* start MATERIAL PROVIDED *
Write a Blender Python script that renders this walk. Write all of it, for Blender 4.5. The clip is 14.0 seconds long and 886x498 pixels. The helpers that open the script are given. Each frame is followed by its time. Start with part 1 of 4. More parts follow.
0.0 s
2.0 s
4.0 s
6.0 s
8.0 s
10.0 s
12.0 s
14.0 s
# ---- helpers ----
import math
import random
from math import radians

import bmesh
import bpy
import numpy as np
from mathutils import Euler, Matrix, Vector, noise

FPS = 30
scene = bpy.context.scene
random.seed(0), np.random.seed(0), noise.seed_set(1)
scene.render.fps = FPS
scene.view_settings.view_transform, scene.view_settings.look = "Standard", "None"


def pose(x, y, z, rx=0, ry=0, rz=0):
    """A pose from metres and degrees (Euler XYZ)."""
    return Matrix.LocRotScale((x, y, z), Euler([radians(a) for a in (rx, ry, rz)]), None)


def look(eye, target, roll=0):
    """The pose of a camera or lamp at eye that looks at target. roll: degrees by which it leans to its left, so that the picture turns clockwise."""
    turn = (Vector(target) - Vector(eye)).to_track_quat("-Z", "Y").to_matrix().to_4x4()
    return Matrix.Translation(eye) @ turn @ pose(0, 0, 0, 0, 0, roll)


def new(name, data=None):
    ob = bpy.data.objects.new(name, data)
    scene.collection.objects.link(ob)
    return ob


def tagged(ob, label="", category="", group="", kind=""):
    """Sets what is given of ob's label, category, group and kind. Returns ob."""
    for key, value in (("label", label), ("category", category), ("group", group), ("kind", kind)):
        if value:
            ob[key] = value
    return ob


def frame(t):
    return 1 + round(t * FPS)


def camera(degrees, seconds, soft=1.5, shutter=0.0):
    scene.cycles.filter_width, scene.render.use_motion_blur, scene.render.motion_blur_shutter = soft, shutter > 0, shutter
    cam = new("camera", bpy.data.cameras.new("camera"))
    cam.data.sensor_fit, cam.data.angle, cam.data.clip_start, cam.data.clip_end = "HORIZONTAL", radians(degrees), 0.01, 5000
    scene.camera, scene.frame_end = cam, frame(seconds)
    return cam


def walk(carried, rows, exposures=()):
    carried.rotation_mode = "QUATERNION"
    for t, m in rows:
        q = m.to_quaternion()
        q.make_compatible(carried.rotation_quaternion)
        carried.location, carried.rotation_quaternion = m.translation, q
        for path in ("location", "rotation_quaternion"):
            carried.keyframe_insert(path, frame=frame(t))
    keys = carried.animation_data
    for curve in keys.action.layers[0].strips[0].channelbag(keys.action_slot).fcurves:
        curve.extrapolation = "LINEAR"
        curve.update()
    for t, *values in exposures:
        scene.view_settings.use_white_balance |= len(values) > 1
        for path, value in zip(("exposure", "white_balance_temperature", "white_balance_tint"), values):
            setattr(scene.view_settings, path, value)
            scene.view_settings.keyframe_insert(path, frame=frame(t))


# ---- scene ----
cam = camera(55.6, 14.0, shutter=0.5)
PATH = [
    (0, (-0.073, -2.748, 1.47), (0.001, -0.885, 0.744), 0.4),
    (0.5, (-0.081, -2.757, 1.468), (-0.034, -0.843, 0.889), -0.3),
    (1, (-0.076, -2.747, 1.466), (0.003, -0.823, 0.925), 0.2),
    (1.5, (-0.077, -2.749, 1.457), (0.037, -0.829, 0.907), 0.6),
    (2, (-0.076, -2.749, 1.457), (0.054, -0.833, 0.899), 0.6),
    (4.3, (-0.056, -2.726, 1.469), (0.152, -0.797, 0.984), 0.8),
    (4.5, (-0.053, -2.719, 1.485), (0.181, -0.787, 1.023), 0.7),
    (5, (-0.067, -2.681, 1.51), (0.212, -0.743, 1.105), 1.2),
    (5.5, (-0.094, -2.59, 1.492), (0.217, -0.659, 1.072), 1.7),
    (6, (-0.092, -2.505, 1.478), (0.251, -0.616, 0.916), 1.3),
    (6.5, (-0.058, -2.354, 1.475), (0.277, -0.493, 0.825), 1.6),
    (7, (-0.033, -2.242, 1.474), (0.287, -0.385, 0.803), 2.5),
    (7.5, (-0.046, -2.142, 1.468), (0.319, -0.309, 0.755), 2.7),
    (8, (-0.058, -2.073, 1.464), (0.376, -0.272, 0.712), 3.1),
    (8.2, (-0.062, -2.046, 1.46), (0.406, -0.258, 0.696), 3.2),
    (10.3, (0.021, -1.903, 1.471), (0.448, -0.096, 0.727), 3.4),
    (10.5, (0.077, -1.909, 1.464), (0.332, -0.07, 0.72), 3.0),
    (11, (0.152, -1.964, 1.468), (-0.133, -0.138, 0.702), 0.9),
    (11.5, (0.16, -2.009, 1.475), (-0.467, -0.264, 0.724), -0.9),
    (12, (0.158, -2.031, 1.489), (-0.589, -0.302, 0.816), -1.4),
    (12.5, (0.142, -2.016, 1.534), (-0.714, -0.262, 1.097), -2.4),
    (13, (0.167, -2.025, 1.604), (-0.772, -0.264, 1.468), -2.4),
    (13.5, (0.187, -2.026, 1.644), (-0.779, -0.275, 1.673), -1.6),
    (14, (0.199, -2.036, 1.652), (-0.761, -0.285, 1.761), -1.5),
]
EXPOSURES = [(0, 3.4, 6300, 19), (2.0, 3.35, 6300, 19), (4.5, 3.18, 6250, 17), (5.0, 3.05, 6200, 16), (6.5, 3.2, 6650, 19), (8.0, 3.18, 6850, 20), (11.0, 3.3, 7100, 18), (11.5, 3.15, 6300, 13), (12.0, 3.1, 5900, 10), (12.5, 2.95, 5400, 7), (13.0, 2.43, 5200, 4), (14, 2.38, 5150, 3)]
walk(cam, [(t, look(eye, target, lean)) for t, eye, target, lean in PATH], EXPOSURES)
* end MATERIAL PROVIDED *
* start MATERIAL PROVIDED *
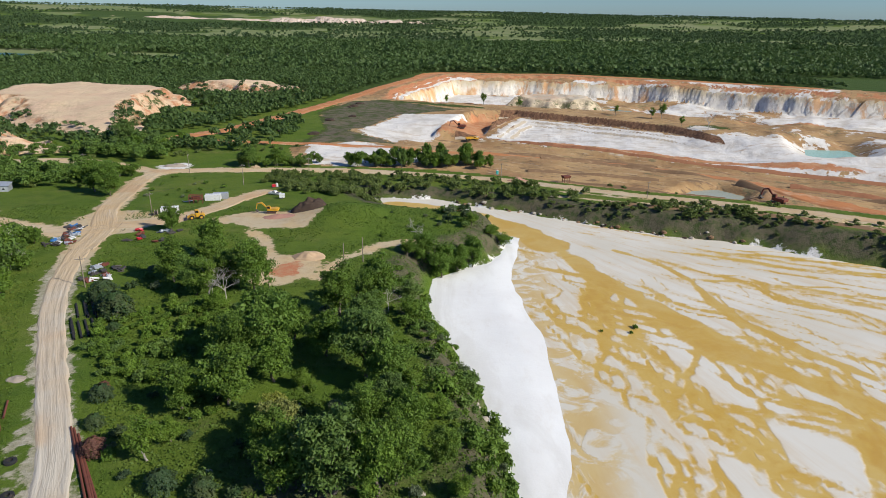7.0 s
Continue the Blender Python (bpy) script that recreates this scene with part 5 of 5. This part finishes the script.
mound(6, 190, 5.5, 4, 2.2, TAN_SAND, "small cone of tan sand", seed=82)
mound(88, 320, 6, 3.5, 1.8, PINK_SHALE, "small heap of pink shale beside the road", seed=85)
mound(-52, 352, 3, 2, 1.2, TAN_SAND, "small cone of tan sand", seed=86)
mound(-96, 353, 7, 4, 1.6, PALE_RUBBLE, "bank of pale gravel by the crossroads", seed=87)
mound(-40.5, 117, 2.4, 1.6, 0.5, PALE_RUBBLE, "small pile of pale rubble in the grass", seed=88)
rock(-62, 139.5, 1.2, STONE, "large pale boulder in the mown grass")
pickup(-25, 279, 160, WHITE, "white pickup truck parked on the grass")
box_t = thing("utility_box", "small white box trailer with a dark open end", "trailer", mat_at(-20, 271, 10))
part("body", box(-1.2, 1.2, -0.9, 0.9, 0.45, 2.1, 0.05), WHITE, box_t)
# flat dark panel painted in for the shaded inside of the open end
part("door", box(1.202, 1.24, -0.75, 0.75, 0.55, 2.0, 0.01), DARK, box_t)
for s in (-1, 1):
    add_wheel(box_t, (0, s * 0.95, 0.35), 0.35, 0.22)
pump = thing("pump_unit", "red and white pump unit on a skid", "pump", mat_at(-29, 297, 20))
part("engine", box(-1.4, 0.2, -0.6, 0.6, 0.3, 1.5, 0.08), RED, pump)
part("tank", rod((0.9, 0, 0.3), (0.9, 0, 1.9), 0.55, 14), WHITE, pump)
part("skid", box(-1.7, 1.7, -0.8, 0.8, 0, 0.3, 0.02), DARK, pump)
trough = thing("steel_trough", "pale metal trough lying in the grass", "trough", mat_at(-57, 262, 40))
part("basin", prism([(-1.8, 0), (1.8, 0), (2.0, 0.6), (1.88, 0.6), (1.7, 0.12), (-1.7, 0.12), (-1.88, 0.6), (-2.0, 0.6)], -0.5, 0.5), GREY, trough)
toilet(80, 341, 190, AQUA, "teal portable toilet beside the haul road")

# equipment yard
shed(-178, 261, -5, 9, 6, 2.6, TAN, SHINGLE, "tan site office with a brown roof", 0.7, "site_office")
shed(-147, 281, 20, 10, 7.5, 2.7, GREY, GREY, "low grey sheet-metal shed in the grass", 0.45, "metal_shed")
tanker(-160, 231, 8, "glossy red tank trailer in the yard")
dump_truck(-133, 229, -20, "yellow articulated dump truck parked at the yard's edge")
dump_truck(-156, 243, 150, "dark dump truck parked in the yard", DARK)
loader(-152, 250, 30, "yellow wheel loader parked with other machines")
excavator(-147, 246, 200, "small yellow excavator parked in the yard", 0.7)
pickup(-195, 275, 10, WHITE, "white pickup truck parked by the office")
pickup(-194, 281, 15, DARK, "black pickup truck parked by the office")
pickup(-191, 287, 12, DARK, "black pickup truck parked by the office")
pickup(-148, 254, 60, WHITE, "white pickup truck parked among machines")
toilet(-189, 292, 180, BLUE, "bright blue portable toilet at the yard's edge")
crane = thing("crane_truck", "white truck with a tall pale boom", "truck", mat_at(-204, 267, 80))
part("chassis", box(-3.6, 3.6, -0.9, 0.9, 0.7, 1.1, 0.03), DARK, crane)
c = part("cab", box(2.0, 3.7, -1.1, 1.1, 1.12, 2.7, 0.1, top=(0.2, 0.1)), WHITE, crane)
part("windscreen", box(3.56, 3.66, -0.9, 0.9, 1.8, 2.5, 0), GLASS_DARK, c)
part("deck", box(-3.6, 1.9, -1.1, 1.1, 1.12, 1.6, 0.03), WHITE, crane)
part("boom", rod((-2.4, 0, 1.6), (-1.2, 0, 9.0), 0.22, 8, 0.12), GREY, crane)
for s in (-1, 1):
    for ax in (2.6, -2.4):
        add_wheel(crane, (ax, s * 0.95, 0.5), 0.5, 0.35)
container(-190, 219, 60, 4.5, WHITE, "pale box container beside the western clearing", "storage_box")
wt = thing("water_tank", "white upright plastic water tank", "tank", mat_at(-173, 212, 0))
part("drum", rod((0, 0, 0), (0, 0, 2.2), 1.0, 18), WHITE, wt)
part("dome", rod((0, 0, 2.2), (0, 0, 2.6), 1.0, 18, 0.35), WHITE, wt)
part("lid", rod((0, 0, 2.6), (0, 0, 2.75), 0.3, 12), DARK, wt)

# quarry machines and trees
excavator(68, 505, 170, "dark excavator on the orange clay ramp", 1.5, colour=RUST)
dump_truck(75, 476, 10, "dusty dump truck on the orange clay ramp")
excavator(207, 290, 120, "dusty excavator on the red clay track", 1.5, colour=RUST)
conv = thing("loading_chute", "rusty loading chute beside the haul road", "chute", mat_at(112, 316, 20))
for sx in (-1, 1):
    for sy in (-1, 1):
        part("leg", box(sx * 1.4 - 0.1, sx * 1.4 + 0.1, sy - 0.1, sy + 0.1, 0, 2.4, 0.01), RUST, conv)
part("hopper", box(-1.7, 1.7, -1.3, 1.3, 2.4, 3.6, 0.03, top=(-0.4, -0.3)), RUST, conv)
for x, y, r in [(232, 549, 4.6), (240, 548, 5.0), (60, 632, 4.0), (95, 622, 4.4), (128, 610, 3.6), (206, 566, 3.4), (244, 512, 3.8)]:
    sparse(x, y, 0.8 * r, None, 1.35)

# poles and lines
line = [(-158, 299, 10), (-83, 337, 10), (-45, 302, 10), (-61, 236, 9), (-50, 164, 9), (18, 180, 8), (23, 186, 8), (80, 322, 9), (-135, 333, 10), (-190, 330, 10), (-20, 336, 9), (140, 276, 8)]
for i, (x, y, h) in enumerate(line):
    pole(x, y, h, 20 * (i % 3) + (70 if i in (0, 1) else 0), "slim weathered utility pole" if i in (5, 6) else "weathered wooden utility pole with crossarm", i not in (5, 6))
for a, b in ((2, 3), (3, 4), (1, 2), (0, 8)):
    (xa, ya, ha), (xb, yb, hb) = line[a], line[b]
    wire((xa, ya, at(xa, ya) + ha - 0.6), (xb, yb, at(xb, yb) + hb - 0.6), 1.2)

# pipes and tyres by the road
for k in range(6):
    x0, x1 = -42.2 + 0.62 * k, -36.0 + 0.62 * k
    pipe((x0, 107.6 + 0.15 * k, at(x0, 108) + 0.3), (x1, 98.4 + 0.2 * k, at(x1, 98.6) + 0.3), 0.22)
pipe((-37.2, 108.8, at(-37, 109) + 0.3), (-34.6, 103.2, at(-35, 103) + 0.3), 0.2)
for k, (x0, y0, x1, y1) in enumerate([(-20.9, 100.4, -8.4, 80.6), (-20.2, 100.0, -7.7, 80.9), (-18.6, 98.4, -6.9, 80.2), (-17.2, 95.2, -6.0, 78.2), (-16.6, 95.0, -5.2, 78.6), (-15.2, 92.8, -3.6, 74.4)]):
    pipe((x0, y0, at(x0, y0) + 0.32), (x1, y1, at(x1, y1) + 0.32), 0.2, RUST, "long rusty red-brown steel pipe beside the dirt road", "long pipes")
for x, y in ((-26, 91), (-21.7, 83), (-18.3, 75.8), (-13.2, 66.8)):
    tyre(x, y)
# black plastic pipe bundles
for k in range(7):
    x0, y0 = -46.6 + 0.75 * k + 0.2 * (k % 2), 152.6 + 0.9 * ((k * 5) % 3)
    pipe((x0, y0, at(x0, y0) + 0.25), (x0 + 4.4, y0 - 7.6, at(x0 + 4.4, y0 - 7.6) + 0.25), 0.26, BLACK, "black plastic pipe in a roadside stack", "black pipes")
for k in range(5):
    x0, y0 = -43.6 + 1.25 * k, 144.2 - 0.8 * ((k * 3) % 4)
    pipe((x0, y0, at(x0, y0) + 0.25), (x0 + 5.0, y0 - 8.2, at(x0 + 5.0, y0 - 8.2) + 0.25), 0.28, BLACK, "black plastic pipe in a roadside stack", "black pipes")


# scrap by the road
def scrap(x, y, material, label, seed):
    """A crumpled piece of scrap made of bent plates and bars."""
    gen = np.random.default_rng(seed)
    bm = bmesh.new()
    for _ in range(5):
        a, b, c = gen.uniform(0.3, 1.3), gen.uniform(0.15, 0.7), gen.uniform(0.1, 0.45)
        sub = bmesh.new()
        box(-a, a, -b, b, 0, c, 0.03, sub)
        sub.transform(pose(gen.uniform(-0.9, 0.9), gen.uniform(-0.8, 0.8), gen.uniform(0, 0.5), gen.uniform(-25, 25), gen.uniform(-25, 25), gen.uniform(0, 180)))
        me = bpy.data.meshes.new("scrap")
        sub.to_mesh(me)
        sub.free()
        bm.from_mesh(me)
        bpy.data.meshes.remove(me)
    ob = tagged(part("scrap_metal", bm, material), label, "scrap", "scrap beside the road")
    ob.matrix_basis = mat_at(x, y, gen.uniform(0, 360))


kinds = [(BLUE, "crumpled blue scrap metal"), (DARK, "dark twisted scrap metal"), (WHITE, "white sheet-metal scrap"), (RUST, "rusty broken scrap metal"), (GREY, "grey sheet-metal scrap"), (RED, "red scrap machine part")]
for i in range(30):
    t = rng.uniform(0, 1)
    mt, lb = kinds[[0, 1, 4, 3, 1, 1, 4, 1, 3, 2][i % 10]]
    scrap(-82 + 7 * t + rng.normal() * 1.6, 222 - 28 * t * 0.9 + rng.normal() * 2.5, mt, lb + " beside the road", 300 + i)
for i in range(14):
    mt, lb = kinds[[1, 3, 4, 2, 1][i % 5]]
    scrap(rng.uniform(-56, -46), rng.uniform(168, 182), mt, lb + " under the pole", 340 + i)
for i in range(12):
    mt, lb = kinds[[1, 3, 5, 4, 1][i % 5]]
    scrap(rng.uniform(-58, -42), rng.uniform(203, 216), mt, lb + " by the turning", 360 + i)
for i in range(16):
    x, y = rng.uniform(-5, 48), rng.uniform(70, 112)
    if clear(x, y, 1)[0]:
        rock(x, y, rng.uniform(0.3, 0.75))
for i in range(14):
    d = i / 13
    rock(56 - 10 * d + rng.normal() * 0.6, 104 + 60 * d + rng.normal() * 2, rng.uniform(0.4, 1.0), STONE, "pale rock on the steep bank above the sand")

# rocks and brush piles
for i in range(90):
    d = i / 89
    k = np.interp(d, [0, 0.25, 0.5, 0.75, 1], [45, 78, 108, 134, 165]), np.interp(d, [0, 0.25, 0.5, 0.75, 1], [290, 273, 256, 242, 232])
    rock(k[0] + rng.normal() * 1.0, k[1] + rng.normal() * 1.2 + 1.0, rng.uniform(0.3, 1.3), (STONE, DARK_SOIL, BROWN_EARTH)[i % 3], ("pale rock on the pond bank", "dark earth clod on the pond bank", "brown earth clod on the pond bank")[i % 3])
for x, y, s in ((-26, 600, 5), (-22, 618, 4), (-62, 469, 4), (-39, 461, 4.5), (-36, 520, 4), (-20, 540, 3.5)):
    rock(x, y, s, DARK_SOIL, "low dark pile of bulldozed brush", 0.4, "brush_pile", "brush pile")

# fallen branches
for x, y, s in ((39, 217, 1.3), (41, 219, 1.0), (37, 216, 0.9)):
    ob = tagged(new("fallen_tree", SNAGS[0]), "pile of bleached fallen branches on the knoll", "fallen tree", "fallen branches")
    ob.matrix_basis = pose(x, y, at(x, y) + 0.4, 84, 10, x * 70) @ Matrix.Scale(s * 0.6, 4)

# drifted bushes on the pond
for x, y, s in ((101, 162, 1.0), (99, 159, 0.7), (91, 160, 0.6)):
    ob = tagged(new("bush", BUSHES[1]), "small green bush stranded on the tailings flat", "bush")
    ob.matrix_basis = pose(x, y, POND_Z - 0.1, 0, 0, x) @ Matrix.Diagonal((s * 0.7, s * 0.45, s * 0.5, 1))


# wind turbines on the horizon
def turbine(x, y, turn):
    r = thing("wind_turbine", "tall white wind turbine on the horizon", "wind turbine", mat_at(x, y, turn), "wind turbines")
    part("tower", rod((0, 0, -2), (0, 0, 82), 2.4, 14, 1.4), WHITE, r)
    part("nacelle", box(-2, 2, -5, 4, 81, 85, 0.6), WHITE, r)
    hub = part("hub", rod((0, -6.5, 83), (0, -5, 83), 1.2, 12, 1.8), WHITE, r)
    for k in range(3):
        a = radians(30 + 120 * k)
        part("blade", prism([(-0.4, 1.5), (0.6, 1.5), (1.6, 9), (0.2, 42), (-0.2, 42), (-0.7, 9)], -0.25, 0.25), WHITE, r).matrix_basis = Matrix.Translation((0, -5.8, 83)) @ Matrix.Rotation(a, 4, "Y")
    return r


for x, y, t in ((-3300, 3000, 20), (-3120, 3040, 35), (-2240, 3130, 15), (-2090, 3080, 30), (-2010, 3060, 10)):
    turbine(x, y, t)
* end MATERIAL PROVIDED *
* start MATERIAL PROVIDED *
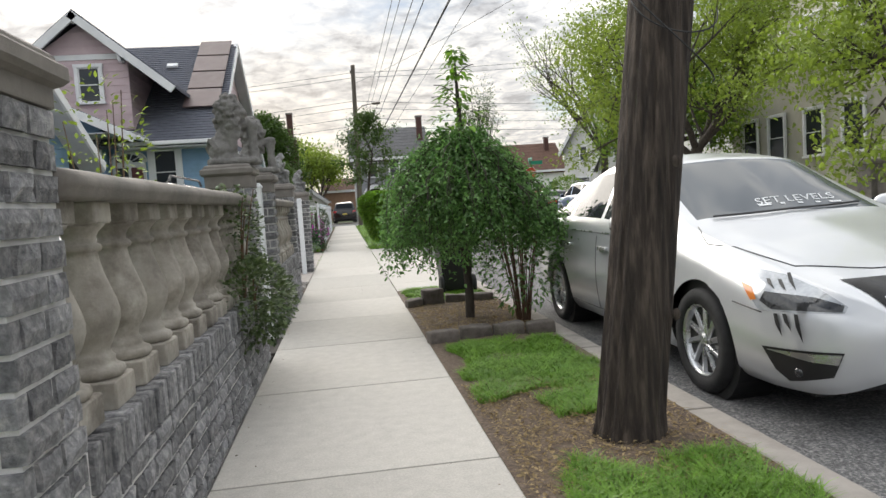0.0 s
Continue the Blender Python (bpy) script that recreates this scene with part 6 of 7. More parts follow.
* end MATERIAL PROVIDED *
STATED EXERCISE:
Write the lines again exactly, beginning at the line that has "Write a Blender" and stopping after the line that has "return 1 + round(t * FPS)"; include no other lines.

FULL ANSWER:
Write a Blender Python script that renders this walk. Write all of it, for Blender 4.5. The clip is 14.0 seconds long and 886x498 pixels. The helpers that open the script are given. Each frame is followed by its time. Start with part 1 of 4. More parts follow.
0.0 s
2.0 s
4.0 s
6.0 s
8.0 s
10.0 s
12.0 s
14.0 s
# ---- helpers ----
import math
import random
from math import radians

import bmesh
import bpy
import numpy as np
from mathutils import Euler, Matrix, Vector, noise

FPS = 30
scene = bpy.context.scene
random.seed(0), np.random.seed(0), noise.seed_set(1)
scene.render.fps = FPS
scene.view_settings.view_transform, scene.view_settings.look = "Standard", "None"


def pose(x, y, z, rx=0, ry=0, rz=0):
    """A pose from metres and degrees (Euler XYZ)."""
    return Matrix.LocRotScale((x, y, z), Euler([radians(a) for a in (rx, ry, rz)]), None)


def look(eye, target, roll=0):
    """The pose of a camera or lamp at eye that looks at target. roll: degrees by which it leans to its left, so that the picture turns clockwise."""
    turn = (Vector(target) - Vector(eye)).to_track_quat("-Z", "Y").to_matrix().to_4x4()
    return Matrix.Translation(eye) @ turn @ pose(0, 0, 0, 0, 0, roll)


def new(name, data=None):
    ob = bpy.data.objects.new(name, data)
    scene.collection.objects.link(ob)
    return ob


def tagged(ob, label="", category="", group="", kind=""):
    """Sets what is given of ob's label, category, group and kind. Returns ob."""
    for key, value in (("label", label), ("category", category), ("group", group), ("kind", kind)):
        if value:
            ob[key] = value
    return ob


def frame(t):
    return 1 + round(t * FPS)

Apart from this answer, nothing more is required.